## Directive
Word for word, transcribe the lines below and drop the pictures.
________________________________________
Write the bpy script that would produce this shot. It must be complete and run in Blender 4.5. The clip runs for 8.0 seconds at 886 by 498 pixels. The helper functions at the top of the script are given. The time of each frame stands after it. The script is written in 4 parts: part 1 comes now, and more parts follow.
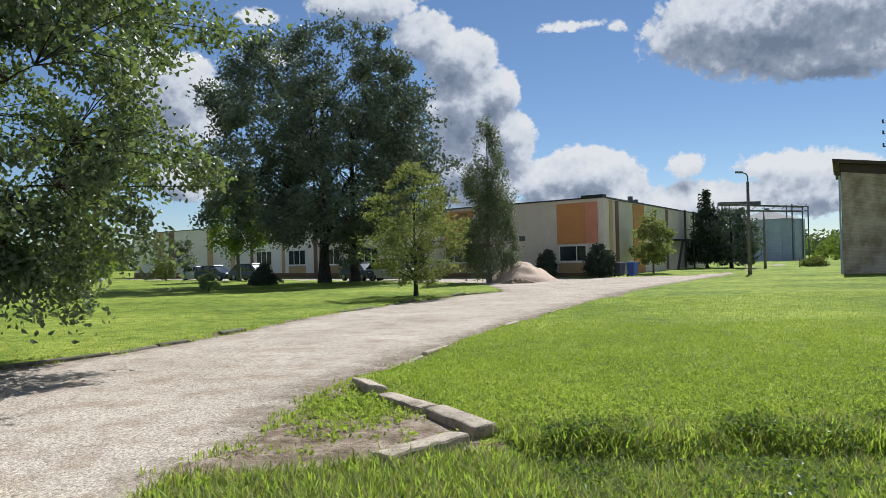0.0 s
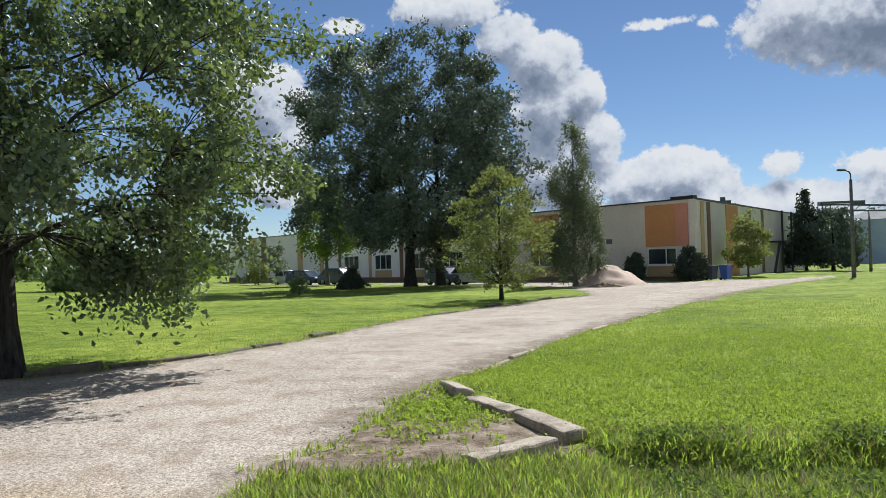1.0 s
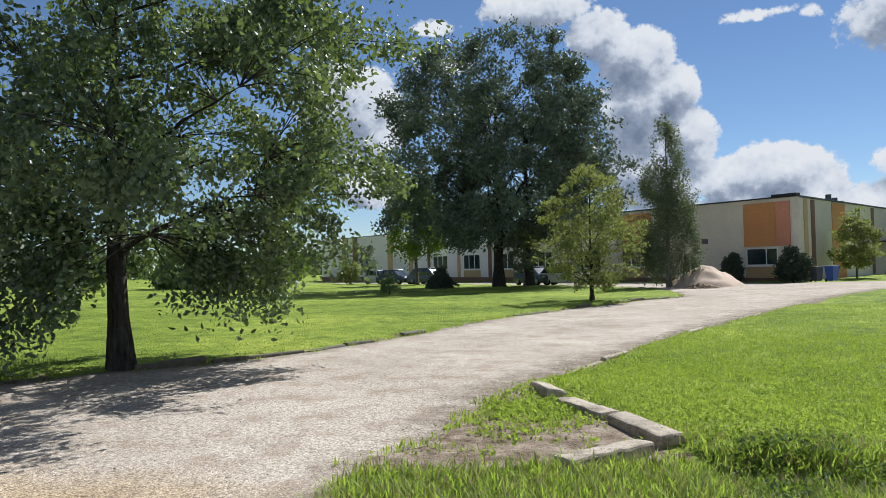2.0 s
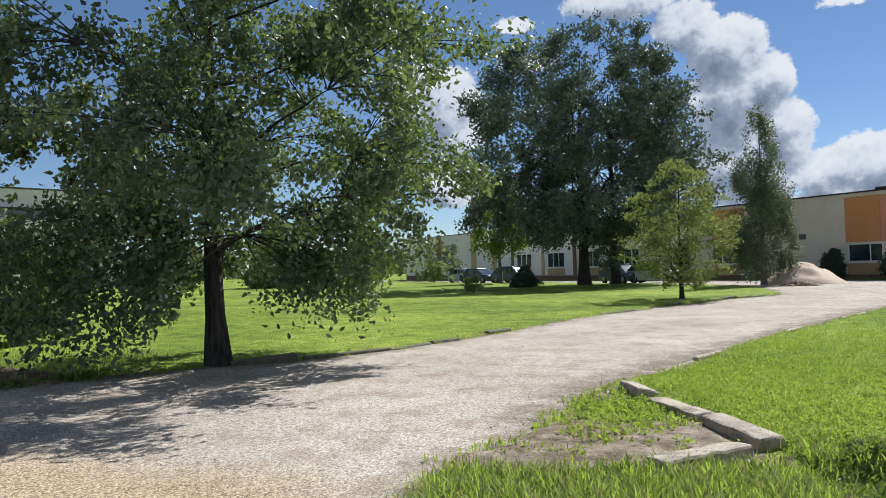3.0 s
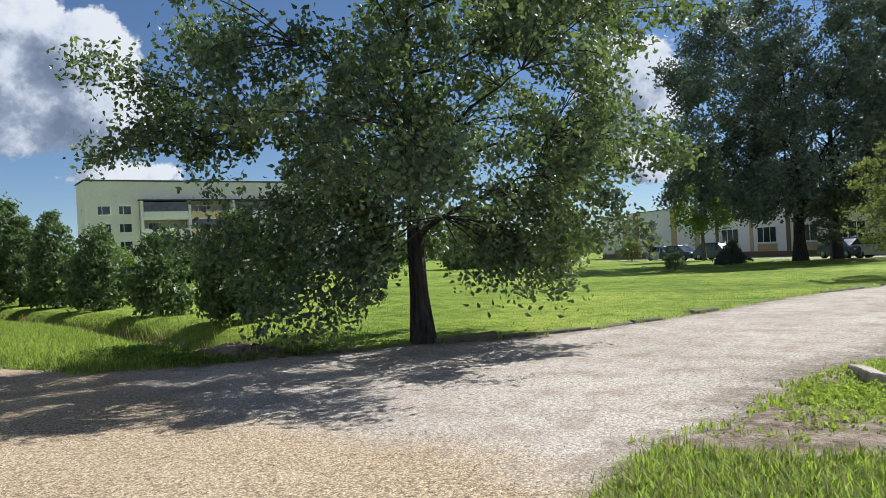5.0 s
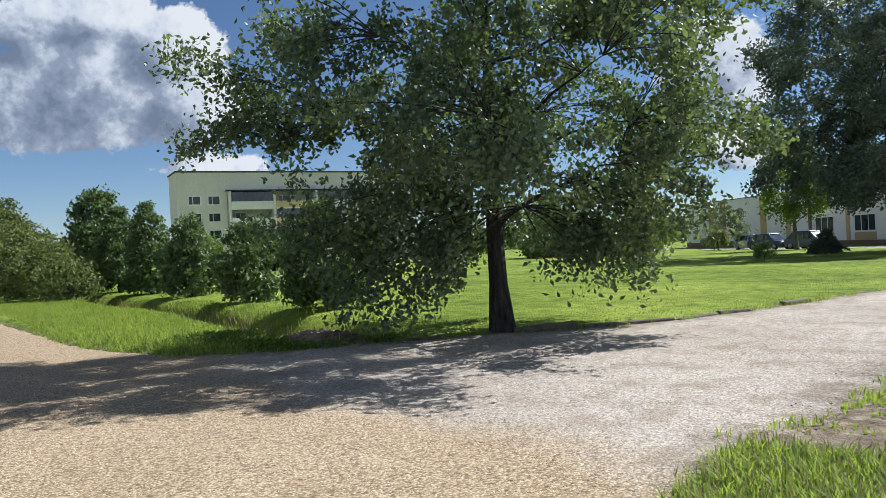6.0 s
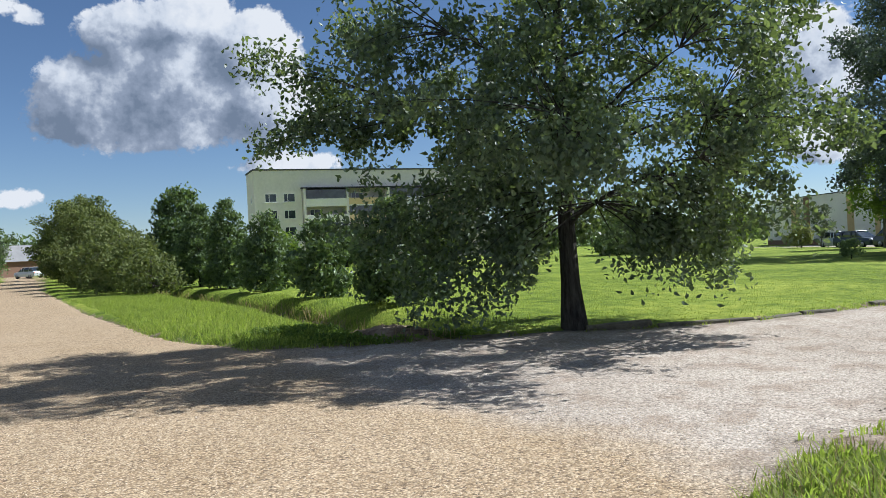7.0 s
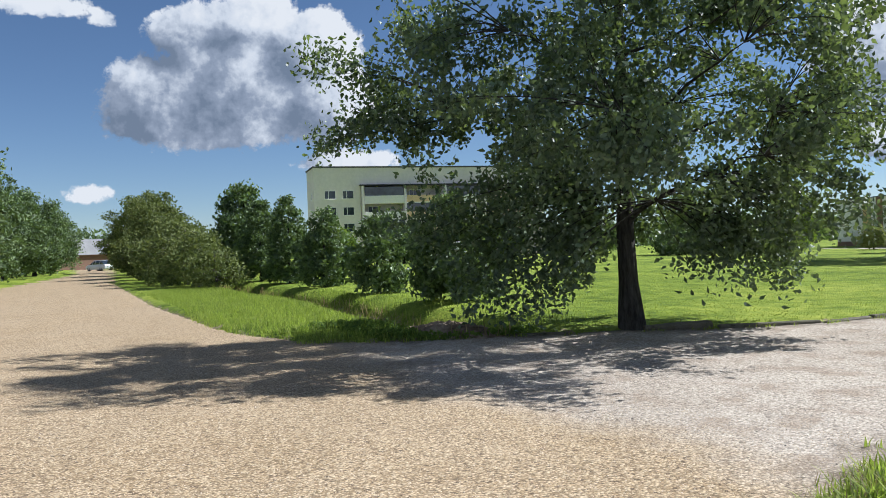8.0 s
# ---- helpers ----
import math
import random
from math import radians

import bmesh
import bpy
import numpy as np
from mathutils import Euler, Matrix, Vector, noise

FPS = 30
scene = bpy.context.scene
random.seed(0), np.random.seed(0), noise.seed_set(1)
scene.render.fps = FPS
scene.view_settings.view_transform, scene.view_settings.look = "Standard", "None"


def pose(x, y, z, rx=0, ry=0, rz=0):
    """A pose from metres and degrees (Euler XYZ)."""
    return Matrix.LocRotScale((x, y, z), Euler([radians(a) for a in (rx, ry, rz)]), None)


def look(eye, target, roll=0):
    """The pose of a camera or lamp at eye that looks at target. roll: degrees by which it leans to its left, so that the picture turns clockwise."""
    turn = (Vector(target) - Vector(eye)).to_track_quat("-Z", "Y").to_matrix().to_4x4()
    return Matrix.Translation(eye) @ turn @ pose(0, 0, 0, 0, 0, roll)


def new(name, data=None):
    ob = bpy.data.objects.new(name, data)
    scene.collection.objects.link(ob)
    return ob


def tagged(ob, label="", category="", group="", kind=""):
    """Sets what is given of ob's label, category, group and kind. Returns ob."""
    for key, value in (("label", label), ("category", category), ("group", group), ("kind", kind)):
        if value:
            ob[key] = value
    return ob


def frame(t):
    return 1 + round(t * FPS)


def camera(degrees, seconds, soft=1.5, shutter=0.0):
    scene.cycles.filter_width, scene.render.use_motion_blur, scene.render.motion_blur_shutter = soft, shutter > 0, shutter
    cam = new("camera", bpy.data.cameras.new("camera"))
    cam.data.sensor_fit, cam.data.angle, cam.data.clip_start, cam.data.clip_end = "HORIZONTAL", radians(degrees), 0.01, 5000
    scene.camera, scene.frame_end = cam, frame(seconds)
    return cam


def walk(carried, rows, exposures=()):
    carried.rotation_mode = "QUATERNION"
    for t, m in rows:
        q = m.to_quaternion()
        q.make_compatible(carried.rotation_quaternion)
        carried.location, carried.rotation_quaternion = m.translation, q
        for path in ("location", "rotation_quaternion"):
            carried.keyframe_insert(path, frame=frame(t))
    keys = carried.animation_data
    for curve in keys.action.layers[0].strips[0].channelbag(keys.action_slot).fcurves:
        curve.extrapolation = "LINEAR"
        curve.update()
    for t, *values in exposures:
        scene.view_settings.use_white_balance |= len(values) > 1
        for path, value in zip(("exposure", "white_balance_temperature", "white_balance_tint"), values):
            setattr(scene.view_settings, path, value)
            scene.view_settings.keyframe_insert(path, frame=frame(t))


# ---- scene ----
cam = camera(60.83, 8.0, soft=0.75)
PATH = [
    (0.0, -0.061, -0.172, 1.631, 90.44, 1.34, -0.15),
    (0.5, -0.067, -0.176, 1.627, 90.69, 1.67, 2.80),
    (1.0, -0.083, -0.182, 1.625, 90.91, 1.63, 6.27),
    (1.5, -0.098, -0.188, 1.623, 91.03, 1.54, 9.74),
    (3.0, -0.144, -0.204, 1.615, 91.17, 1.85, 19.28),
    (3.5, -0.155, -0.213, 1.613, 91.18, 2.33, 22.78),
    (4.0, -0.166, -0.223, 1.611, 91.02, 2.66, 26.61),
    (4.5, -0.172, -0.235, 1.607, 90.68, 2.95, 30.43),
    (5.0, -0.183, -0.239, 1.607, 90.27, 3.02, 33.97),
    (6.5, -0.178, -0.259, 1.611, 89.66, 2.95, 42.68),
    (7.0, -0.174, -0.268, 1.611, 89.74, 2.85, 45.33),
    (7.5, -0.166, -0.276, 1.608, 89.79, 2.55, 47.63),
    (8.0, -0.151, -0.275, 1.597, 89.76, 2.26, 49.65),
]
walk(cam, [(t, pose(x, y, z, rx, ry, rz)) for t, x, y, z, rx, ry, rz in PATH], exposures=[(0.0, 0.56, 6000, 10), (4.0, 0.66, 5850, 10), (8.0, 0.66, 5800, 10)])

# ---- sky and sun ----
SUN_AZ, SUN_EL = 24.0, 47.0          # degrees right of +y, and above the horizon
world = bpy.data.worlds.new("sky")
scene.world = world
world.use_nodes = True
wn = world.node_tree
sky = wn.nodes.new("ShaderNodeTexSky")
sky.sky_type, sky.sun_disc = "NISHITA", False
sky.sun_elevation, sky.sun_rotation = radians(SUN_EL), radians(SUN_AZ)
sky.air_density, sky.dust_density, sky.ozone_density = 0.8, 0.0, 2.8
wn.links.new(sky.outputs[0], wn.nodes["Background"].inputs[0])
wn.nodes["Background"].inputs[1].default_value = 0.054
sun = new("sun", bpy.data.lights.new("sun", "SUN"))
sun.data.energy, sun.data.angle, sun.data.color = 4.9, radians(0.55), (1.0, 0.97, 0.92)
sd = Vector((math.sin(radians(SUN_AZ)) * math.cos(radians(SUN_EL)), math.cos(radians(SUN_AZ)) * math.cos(radians(SUN_EL)), math.sin(radians(SUN_EL))))
sun.matrix_world = look(sd * 200, (0, 0, 0))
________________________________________
## Exercise result
Write the bpy script that would produce this shot. It must be complete and run in Blender 4.5. The clip runs for 8.0 seconds at 886 by 498 pixels. The helper functions at the top of the script are given. The time of each frame stands after it. The script is written in 4 parts: part 1 comes now, and more parts follow.
0.0 s
1.0 s
2.0 s
3.0 s
5.0 s
6.0 s
7.0 s
8.0 s
# ---- helpers ----
import math
import random
from math import radians

import bmesh
import bpy
import numpy as np
from mathutils import Euler, Matrix, Vector, noise

FPS = 30
scene = bpy.context.scene
random.seed(0), np.random.seed(0), noise.seed_set(1)
scene.render.fps = FPS
scene.view_settings.view_transform, scene.view_settings.look = "Standard", "None"


def pose(x, y, z, rx=0, ry=0, rz=0):
    """A pose from metres and degrees (Euler XYZ)."""
    return Matrix.LocRotScale((x, y, z), Euler([radians(a) for a in (rx, ry, rz)]), None)


def look(eye, target, roll=0):
    """The pose of a camera or lamp at eye that looks at target. roll: degrees by which it leans to its left, so that the picture turns clockwise."""
    turn = (Vector(target) - Vector(eye)).to_track_quat("-Z", "Y").to_matrix().to_4x4()
    return Matrix.Translation(eye) @ turn @ pose(0, 0, 0, 0, 0, roll)


def new(name, data=None):
    ob = bpy.data.objects.new(name, data)
    scene.collection.objects.link(ob)
    return ob


def tagged(ob, label="", category="", group="", kind=""):
    """Sets what is given of ob's label, category, group and kind. Returns ob."""
    for key, value in (("label", label), ("category", category), ("group", group), ("kind", kind)):
        if value:
            ob[key] = value
    return ob


def frame(t):
    return 1 + round(t * FPS)


def camera(degrees, seconds, soft=1.5, shutter=0.0):
    scene.cycles.filter_width, scene.render.use_motion_blur, scene.render.motion_blur_shutter = soft, shutter > 0, shutter
    cam = new("camera", bpy.data.cameras.new("camera"))
    cam.data.sensor_fit, cam.data.angle, cam.data.clip_start, cam.data.clip_end = "HORIZONTAL", radians(degrees), 0.01, 5000
    scene.camera, scene.frame_end = cam, frame(seconds)
    return cam


def walk(carried, rows, exposures=()):
    carried.rotation_mode = "QUATERNION"
    for t, m in rows:
        q = m.to_quaternion()
        q.make_compatible(carried.rotation_quaternion)
        carried.location, carried.rotation_quaternion = m.translation, q
        for path in ("location", "rotation_quaternion"):
            carried.keyframe_insert(path, frame=frame(t))
    keys = carried.animation_data
    for curve in keys.action.layers[0].strips[0].channelbag(keys.action_slot).fcurves:
        curve.extrapolation = "LINEAR"
        curve.update()
    for t, *values in exposures:
        scene.view_settings.use_white_balance |= len(values) > 1
        for path, value in zip(("exposure", "white_balance_temperature", "white_balance_tint"), values):
            setattr(scene.view_settings, path, value)
            scene.view_settings.keyframe_insert(path, frame=frame(t))


# ---- scene ----
cam = camera(60.83, 8.0, soft=0.75)
PATH = [
    (0.0, -0.061, -0.172, 1.631, 90.44, 1.34, -0.15),
    (0.5, -0.067, -0.176, 1.627, 90.69, 1.67, 2.80),
    (1.0, -0.083, -0.182, 1.625, 90.91, 1.63, 6.27),
    (1.5, -0.098, -0.188, 1.623, 91.03, 1.54, 9.74),
    (3.0, -0.144, -0.204, 1.615, 91.17, 1.85, 19.28),
    (3.5, -0.155, -0.213, 1.613, 91.18, 2.33, 22.78),
    (4.0, -0.166, -0.223, 1.611, 91.02, 2.66, 26.61),
    (4.5, -0.172, -0.235, 1.607, 90.68, 2.95, 30.43),
    (5.0, -0.183, -0.239, 1.607, 90.27, 3.02, 33.97),
    (6.5, -0.178, -0.259, 1.611, 89.66, 2.95, 42.68),
    (7.0, -0.174, -0.268, 1.611, 89.74, 2.85, 45.33),
    (7.5, -0.166, -0.276, 1.608, 89.79, 2.55, 47.63),
    (8.0, -0.151, -0.275, 1.597, 89.76, 2.26, 49.65),
]
walk(cam, [(t, pose(x, y, z, rx, ry, rz)) for t, x, y, z, rx, ry, rz in PATH], exposures=[(0.0, 0.56, 6000, 10), (4.0, 0.66, 5850, 10), (8.0, 0.66, 5800, 10)])

# ---- sky and sun ----
SUN_AZ, SUN_EL = 24.0, 47.0          # degrees right of +y, and above the horizon
world = bpy.data.worlds.new("sky")
scene.world = world
world.use_nodes = True
wn = world.node_tree
sky = wn.nodes.new("ShaderNodeTexSky")
sky.sky_type, sky.sun_disc = "NISHITA", False
sky.sun_elevation, sky.sun_rotation = radians(SUN_EL), radians(SUN_AZ)
sky.air_density, sky.dust_density, sky.ozone_density = 0.8, 0.0, 2.8
wn.links.new(sky.outputs[0], wn.nodes["Background"].inputs[0])
wn.nodes["Background"].inputs[1].default_value = 0.054
sun = new("sun", bpy.data.lights.new("sun", "SUN"))
sun.data.energy, sun.data.angle, sun.data.color = 4.9, radians(0.55), (1.0, 0.97, 0.92)
sd = Vector((math.sin(radians(SUN_AZ)) * math.cos(radians(SUN_EL)), math.cos(radians(SUN_AZ)) * math.cos(radians(SUN_EL)), math.sin(radians(SUN_EL))))
sun.matrix_world = look(sd * 200, (0, 0, 0))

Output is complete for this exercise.